The EAD associated with the investors’
interest is equal to the EAD of the underlying
exposures multiplied
by the ratio of:
(i) the total amount of securitization
exposures issued by the securitization SPE to investors; divided by
(ii) the outstanding principal amount of
underlying exposures.
In general, the applicable CF depends on
whether the early amortization provision repays investors through a controlled or
non-controlled mechanism and whether the underlying exposures are revolving retail
credit facilities that are uncommitted (unconditionally cancelable by the bank to
the fullest extent of Federal law, such as credit card receivables) or are other revolving
credit facilities (for example, revolving corporate
credit
facilities).
Consistent with the New Accord, under the proposed rule a
controlled early amortization provision would meet
each of the following conditions:
(i) The originating bank has appropriate
policies and procedures to ensure that it has sufficient capital and liquidity
available in the event of an early amortization;
(ii) Throughout the duration of the
securitization (including the early amortization period) there is the same pro rata sharing
of interest, principal, expenses, losses, fees, recoveries, and other cash flows from the
underlying exposures, based on the originating bank’s and the investors’ relative shares
of the underlying exposures outstanding measured on a consistent monthly basis;
(iii) The amortization period is
sufficient for at least 90 percent of the total underlying exposures outstanding at the
beginning of the early amortization period to have been repaid or recognized as in
default; and
(iv) The schedule for repayment of
investor principal is not more rapid than would be allowed by straight-line
amortization over an 18-month period.
An early amortization provision that does
not meet any of the above criteria is a non-controlled early amortization
provision.
The agencies solicited comment on the
distinction between controlled and non controlled early amortization provisions and on the
extent to which banks use controlled early amortization
provisions.
The
agencies also invited comment on the proposed definition of a controlled early
amortization provision, including in particular the 18- month period set forth above.
Commenters
generally believed that very few, if any, revolving securitizations would meet the
criteria needed to qualify for treatment as a controlled
early amortization structure.
One
commenter maintained that a fixed 18- month straight-line amortization period
was too long for certain exposures, such as prime credit cards.
The final rule is unchanged from the
proposal with respect to controlled and non controlled
early amortization provisions.
The
agencies believe that the proposed eligibility criteria for a controlled
early amortization are important indicators of the risks to which an originating bank would be
exposed in the event of any early amortization.
While a fixed 18-month straight-line
amortization period is unlikely to be the most appropriate period in all cases, it is a
reasonable period for the vast majority of cases.

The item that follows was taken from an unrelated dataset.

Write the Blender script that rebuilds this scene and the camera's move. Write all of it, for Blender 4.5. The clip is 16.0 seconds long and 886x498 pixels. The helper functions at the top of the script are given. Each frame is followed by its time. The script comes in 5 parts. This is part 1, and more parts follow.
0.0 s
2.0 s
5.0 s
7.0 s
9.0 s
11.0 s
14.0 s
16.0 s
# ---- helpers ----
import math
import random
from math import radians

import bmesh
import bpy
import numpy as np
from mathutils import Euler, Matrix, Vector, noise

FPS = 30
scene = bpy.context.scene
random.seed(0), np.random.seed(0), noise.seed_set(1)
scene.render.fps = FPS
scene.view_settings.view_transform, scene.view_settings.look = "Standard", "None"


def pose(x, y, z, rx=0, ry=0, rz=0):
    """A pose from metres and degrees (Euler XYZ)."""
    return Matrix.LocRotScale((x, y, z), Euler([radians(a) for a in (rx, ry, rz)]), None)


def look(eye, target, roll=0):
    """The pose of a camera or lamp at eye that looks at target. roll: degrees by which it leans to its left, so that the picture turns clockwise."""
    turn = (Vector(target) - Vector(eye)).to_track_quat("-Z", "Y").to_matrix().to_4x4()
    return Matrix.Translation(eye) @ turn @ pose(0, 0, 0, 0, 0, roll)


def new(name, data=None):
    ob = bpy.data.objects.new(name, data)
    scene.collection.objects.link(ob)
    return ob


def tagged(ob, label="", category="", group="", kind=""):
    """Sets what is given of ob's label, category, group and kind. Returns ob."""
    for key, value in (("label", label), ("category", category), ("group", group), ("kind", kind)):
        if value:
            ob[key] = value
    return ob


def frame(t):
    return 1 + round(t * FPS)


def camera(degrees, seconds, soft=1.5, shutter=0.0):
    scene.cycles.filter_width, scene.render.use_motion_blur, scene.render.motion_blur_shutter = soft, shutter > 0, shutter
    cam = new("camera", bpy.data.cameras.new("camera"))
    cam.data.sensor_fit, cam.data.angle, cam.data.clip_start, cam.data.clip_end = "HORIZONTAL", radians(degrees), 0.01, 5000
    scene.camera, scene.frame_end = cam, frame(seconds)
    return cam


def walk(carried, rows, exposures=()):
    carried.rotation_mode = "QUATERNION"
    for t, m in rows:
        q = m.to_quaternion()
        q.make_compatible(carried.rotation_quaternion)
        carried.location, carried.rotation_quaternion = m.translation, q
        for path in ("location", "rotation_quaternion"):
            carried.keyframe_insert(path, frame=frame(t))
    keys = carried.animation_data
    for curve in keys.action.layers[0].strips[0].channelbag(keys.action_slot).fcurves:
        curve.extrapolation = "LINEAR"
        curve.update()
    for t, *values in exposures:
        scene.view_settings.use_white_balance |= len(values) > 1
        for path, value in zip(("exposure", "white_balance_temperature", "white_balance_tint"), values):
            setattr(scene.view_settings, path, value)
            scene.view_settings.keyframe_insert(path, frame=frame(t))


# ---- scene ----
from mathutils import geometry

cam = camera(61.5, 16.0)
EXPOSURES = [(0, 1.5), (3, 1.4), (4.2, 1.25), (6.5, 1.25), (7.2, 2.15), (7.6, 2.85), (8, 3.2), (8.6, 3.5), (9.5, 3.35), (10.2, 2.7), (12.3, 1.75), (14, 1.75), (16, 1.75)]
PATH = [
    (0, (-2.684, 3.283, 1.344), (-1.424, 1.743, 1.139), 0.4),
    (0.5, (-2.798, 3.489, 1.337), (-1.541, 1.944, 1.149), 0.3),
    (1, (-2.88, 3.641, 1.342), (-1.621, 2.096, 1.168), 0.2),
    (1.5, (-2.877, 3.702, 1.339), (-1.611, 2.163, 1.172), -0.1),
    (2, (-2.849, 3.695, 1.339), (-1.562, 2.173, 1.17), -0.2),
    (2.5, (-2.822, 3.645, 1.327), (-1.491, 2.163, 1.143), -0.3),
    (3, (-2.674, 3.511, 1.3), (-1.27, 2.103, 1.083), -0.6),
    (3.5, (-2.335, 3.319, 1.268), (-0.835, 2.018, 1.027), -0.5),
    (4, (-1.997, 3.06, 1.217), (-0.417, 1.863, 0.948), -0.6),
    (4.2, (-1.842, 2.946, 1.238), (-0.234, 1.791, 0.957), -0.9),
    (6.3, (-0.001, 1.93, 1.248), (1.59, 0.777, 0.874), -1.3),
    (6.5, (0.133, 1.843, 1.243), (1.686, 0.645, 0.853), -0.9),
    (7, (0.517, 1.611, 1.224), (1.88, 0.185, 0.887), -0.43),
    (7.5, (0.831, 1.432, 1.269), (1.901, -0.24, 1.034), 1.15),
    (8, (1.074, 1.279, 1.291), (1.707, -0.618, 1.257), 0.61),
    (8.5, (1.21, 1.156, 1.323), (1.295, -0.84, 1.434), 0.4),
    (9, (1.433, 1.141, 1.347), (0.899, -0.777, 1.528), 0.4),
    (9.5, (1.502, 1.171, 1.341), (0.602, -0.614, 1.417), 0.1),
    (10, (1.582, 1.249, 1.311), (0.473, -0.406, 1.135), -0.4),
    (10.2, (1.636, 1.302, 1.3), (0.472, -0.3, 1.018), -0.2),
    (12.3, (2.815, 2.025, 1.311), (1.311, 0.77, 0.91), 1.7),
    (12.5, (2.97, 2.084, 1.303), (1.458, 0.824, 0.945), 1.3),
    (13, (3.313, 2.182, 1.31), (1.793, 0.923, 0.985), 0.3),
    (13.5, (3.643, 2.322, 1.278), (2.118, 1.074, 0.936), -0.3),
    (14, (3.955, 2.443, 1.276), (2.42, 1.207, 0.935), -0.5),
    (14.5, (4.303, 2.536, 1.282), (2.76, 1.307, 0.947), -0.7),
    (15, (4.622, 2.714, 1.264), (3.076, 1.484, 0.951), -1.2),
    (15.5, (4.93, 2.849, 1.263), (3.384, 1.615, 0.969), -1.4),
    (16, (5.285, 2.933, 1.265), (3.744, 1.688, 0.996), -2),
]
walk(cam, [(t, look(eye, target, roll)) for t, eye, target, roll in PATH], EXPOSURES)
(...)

The lower operational burden of using a
single, fixed amortization period warrants the potential diminution in risk-sensitivity.
Controlled early amortization
Under the proposed rule, to calculate the
appropriate CF for a securitization of uncommitted revolving retail exposures
that contains a controlled early amortization provision, a bank would compare the
three-month average annualized excess spread for the securitization to the point at which
the bank is required to trap excess spread under the
securitization transaction.
In
securitizations that do not require excess spread to be trapped, or that specify a trapping point
based primarily on performance measures other than the three-month average annualized
excess spread, the excess spread trapping point was
4.5
percent.
The bank
would divide the three-month average annualized excess spread level by the excess spread trapping
point and apply the appropriate CF from Table H.

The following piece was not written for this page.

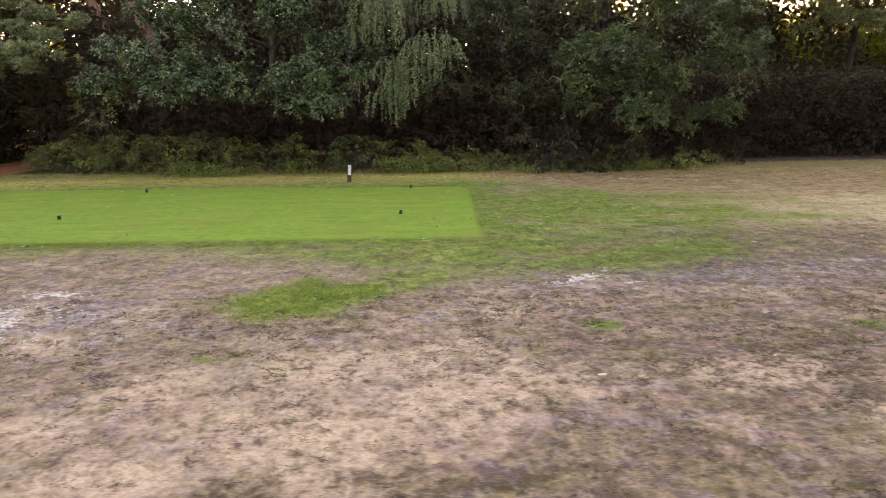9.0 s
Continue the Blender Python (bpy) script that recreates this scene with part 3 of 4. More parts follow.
tiers = [b for b in boughs(11, -16.5, -5.6, 0.12, 6.2, 0.9, 0.5, (0.66, 0.55, 0.36), lambda x: -0.6, lambda x: 9.0,
                           lambda x, z: 17.35 + 0.32 * z + 1.1 * step(-8.3, -6.0, x) + 0.25 * math.sin(2.1 * x + z), 0.93) if b[0] + b[3] * 0.45 < bush_edge(b[2])]
tiers += [(-8.7, 17.75, 0.3, 0.8, 0.6, 0.42), (-9.5, 17.6, 0.35, 0.8, 0.6, 0.45), (-11.0, 17.5, 0.3, 0.8, 0.6, 0.42), (-7.6, 17.95, 0.35, 0.7, 0.5, 0.42), (-12.6, 17.5, 0.3, 0.8, 0.6, 0.42)]
broadleaf("evergreen_bush", "huge dark glossy evergreen bush in small olive leaves", "bush", (-10.8, 19.6), 7.5, tiers, HOLLY, radius=0.16, per_m2=23.0, each=46, spray=0.21,
          leaf=(0.07, 0.042), scale=1.0, cut=0.465, up=0.6, droop=0.25, core=26, core_size=2.6, under=0.45, back=0.1, flat=0.4,
          backing=[(-10.9, 19.3, 1.7, 4.1, 1.9, 1.8), (-10.4, 19.5, 3.4, 2.2, 1.8, 1.6), (-10.9, 19.6, 5.2, 2.6, 1.8, 1.6), (-11.6, 19.8, 7.2, 2.8, 1.8, 1.8), (-8.0, 19.1, 1.1, 1.5, 0.9, 1.2),
                   (-14.0, 18.9, 1.6, 2.6, 1.5, 1.8), (-14.0, 19.2, 4.2, 2.8, 1.7, 1.9), (-14.5, 19.4, 6.4, 2.8, 1.8, 1.9)])

# oak in the middle
tiers = boughs(5, -0.2, 7.0, 2.3, 5.6, 0.95, 0.55, (0.72, 0.6, 0.38), lambda x: np.interp(x, [-0.6, 0.1, 1.4, 2.4, 3.4, 4.6, 5.2, 6.0, 6.8], [2.5, 2.0, 1.95, 2.25, 2.1, 1.85, 1.75, 1.4, 1.7]),
               lambda x: np.interp(x, [-0.6, -0.1, 0.6, 1.6], [2.9, 3.6, 4.3, 9.0]), lambda x, z: 17.0 + 0.22 * (z - 2) + 0.35 * math.sin(1.7 * x + 2.3 * z), 0.86)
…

A bank would apply a 90 percent CF for all
other revolving underlying exposures (committed exposures and nonretail
exposures) in securitizations containing a controlled early amortization provision.
The proposed CFs for uncommitted revolving retail credit lines were much lower than for committed
retail credit lines or for non-retail credit lines because of the demonstrated ability of
banks to monitor and, when appropriate, to curtail promptly uncommitted retail credit lines
for customers of deteriorating credit quality.
Such account management tools are
unavailable for committed lines, and banks may be less proactive about using such tools in
the case of uncommitted non-retail credit lines owing to lender liability concerns and the
prominence of broad-based, longer-term customer relationships.
Non-controlled early amortization
Under the proposed rule, to calculate the
appropriate CF for securitizations of uncommitted revolving retail exposures
that contain a non-controlled early amortization provision, a bank would perform the excess
spread calculations described in the controlled early amortization section above and then
apply the CFs in Table I.

A bank would use a 100 percent CF for all
other revolving underlying exposures (committed exposures and nonretail
exposures) in securitizations containing a non controlled early amortization provision.
In other
words, no risk transference would be recognized for these transactions; an
originating bank’s IRB capital requirement would be the same as if the underlying exposures
had not been securitized.
A few commenters asserted that the
proposed CFs were too high.
The
agencies believe, however, that the proposed CFs
appropriately capture the risk to the bank of a
potential early amortization event.
The
agencies also believe that the proposed CFs, which are consistent with the New Accord,
foster consistency across national jurisdictions.
Therefore, the agencies are
maintaining the proposed CFs in the final rule with one exception, discussed below.
In circumstances where a securitization
contains a mix of retail and non retail exposures or a mix of committed and
uncommitted exposures, a bank may take a pro rata approach
to determining the CF for the securitization’s early
amortization provision.
If a pro rata approach is not feasible, a bank
must treat the securitization as a securitization of
non retail exposures if a single underlying
exposure is a non retail exposure and must treat
the securitization as a securitization of
committed exposures if a single underlying exposure is a committed exposure.